Nos hizo una señal para que lo siguiéramos. Empezamos a subir las escaleras, y cada paso parecía pesar el doble que el anterior.
Mientras subíamos, el doctor, con un susurro casi inaudible, dijo que Cassian estaba inquieto porque ella le había pedido que la dejara sola. Fue él quien la encontró, según explicó. No dijo más, y un mal presentimiento empezó a recorrerme.
Finalmente, llegamos al cuarto de Leah. El doctor abrió la puerta y, sobre la cama, vi una figura tapada con una sábana blanca. El horror me recorrió al notar las manchas rojas que cubrían ciertas partes de la tela. Irene y yo nos miramos, sin saber cómo reaccionar.

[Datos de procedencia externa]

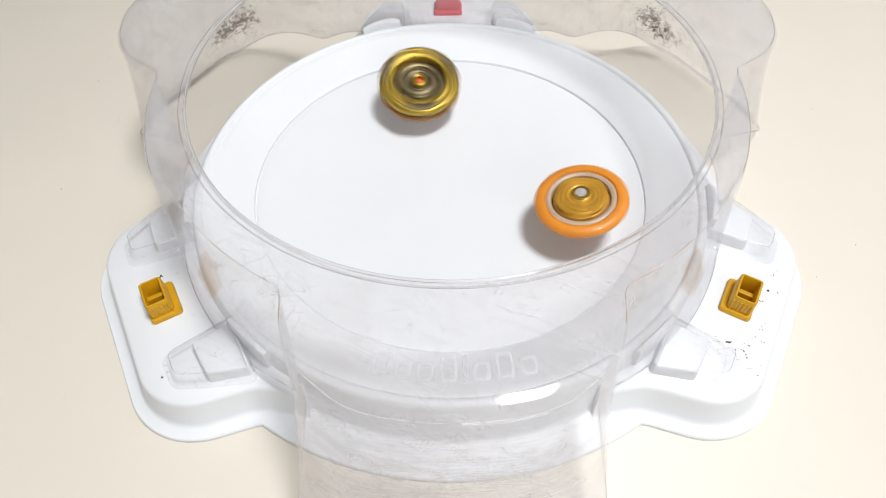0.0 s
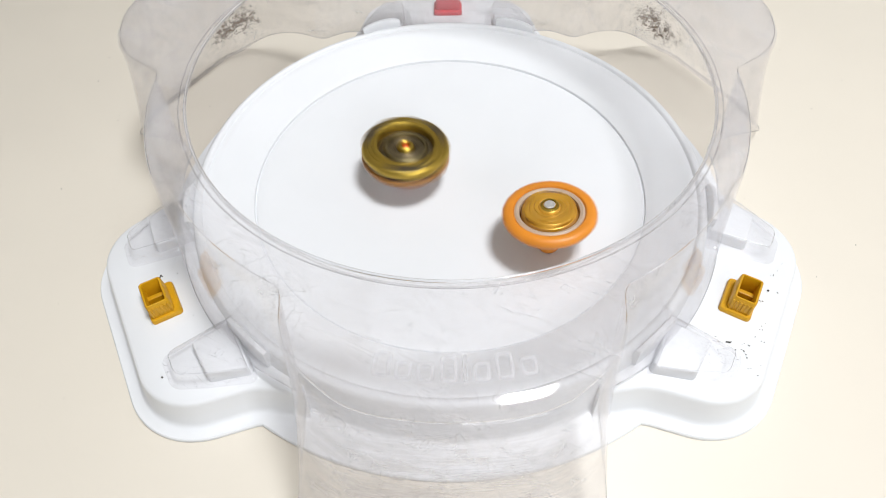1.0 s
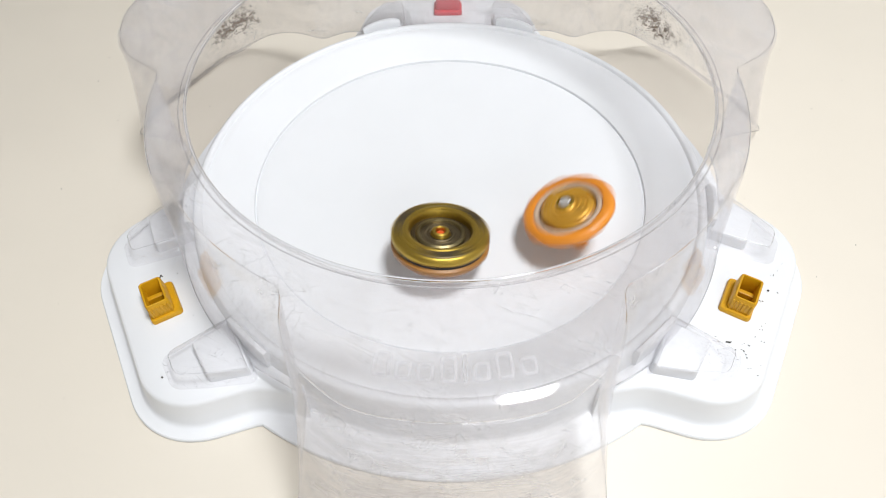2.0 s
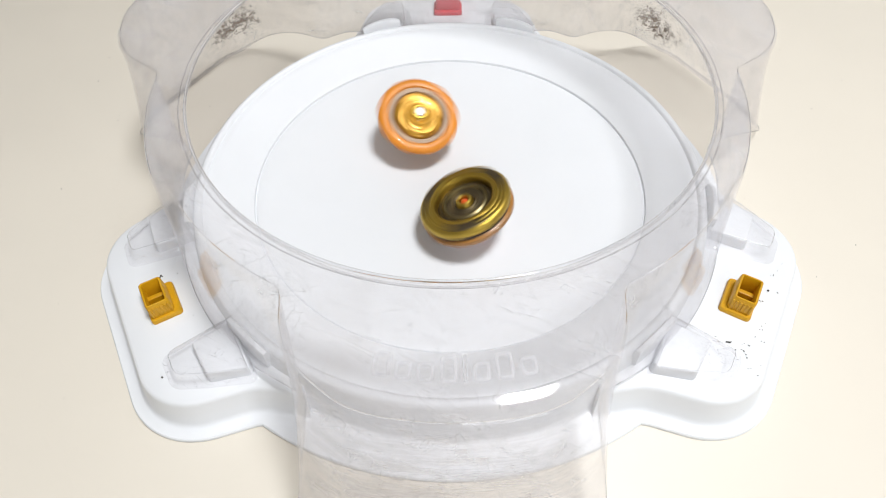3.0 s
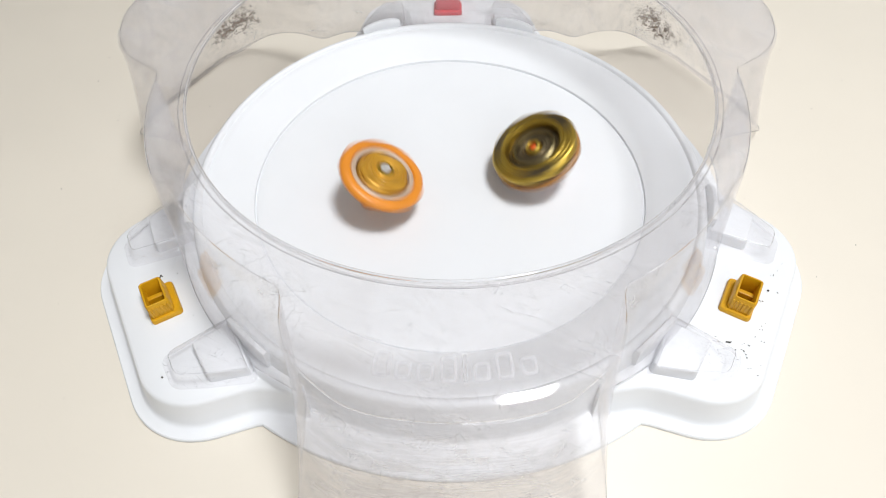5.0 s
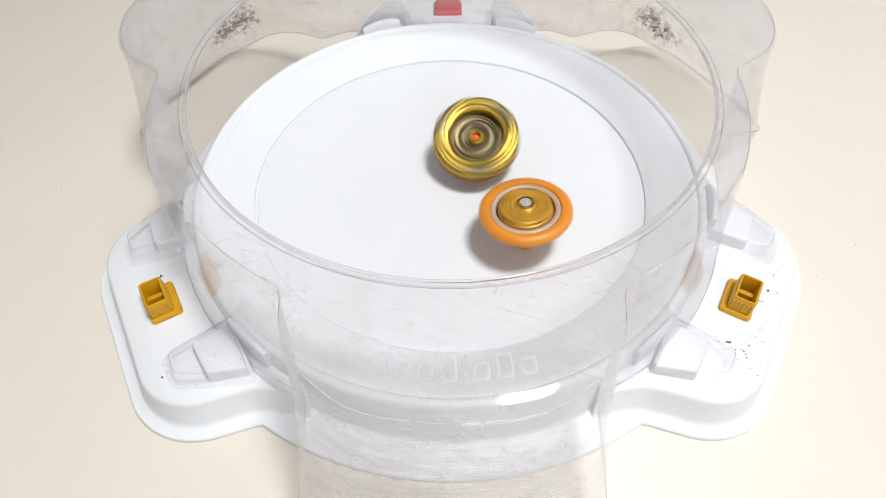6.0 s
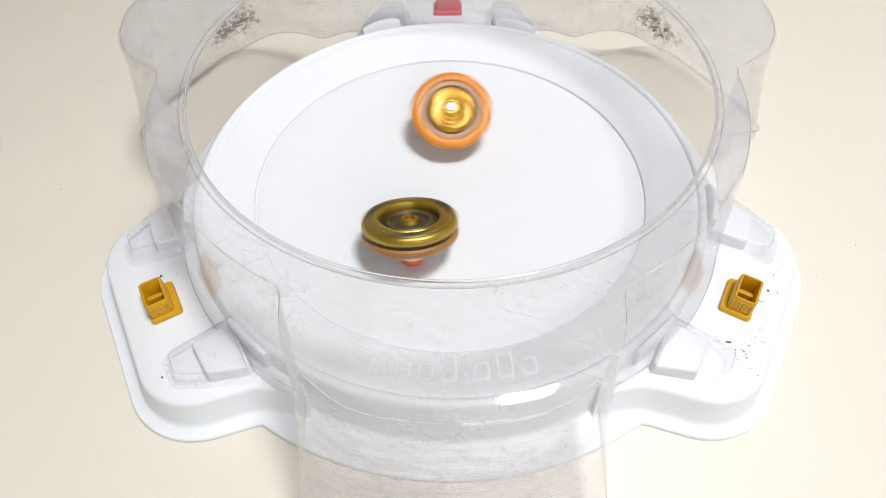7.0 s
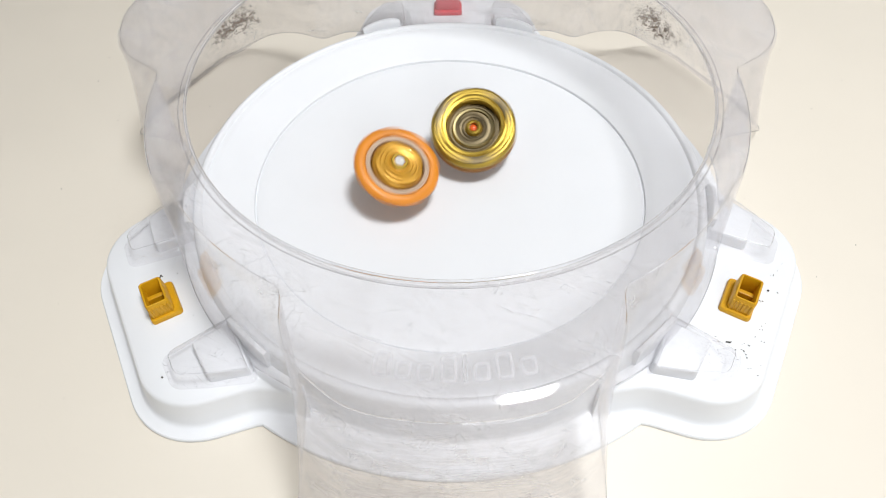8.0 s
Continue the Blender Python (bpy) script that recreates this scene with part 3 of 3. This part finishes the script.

El doctor se acercó, con las manos temblorosas, y levantó la sábana para mostrarnos el cuerpo de Leah. Su piel estaba pálida, inerte. Había marcas en su cuello y en sus brazos. El doctor nos dijo que la había encontrado sin signos vitales en la bañera, pero mi mente apenas podía procesarlo. Irene, en cambio, no pudo contenerse.
—¿Qué le hiciste, Cassian? —espetó, lanzándose contra él, su voz cargada de una furia desatada. Sus manos temblaban mientras lo miraba con rabia, buscando respuestas, exigiendo una explicación para lo que veíamos frente a nosotros.
Cassian retrocedió un paso, sin responder, pero algo en su mirada, en su vacilación, delataba que no era inocente en todo esto. No sabía cómo detener a Irene, ni siquiera estaba seguro de querer hacerlo. Porque, en el fondo, yo también necesitaba respuestas. Y ver a Leah ahí, destrozada, con esas marcas, quedaba claro de quién había sido el culpable.
—Yo… yo no quise—dijo con un hilo de voz, sus ojos llorosos.
—¿La forzaste?
—No me acosté con ella. Al menos, no la penetré yo. Yo solo… quería experimentar, pero… no me pude controlar.
—¿Así te justificas? Maldito violador.
—Irene, vamos a calmarnos, no le llames así a nuestro hijo.
—¿Nuestro? No, ese monstruo lo creaste tú y yo lo traje a este mundo, pero no para que se convirtiera en esto. Si yo te di la vida, entonces es mi deber y mi responsabilidad quitartela.
—¡Irene! —me detuve frente de Cassian, evitando que Irene cometiera una estupidez bajo un arranque.
—¿Estás de su lado? ¿Vas a patrocinar lo que hizo? ¿Le vas a aplaudir por haber abusado y matado a una mujer?
—Dudo mucho que haya sido intencional. Más que nadie conoces los efectos del virus.
—Mamá, por favor, debes de creerme…
—Aléjate de mí. Desde este momento hazte la idea de que no tienes madre—salió como alma que lleva el diablo y, aunque Cassian intentó ir tras ella, lo evité, poniéndome en medio.
—No es el momento de que te acerques a ella. Dale tiempo de asimilarlo.
—Mamá me odia. Soy un monstruo… —lágrimas se desbordaron de sus ojos sin cesar.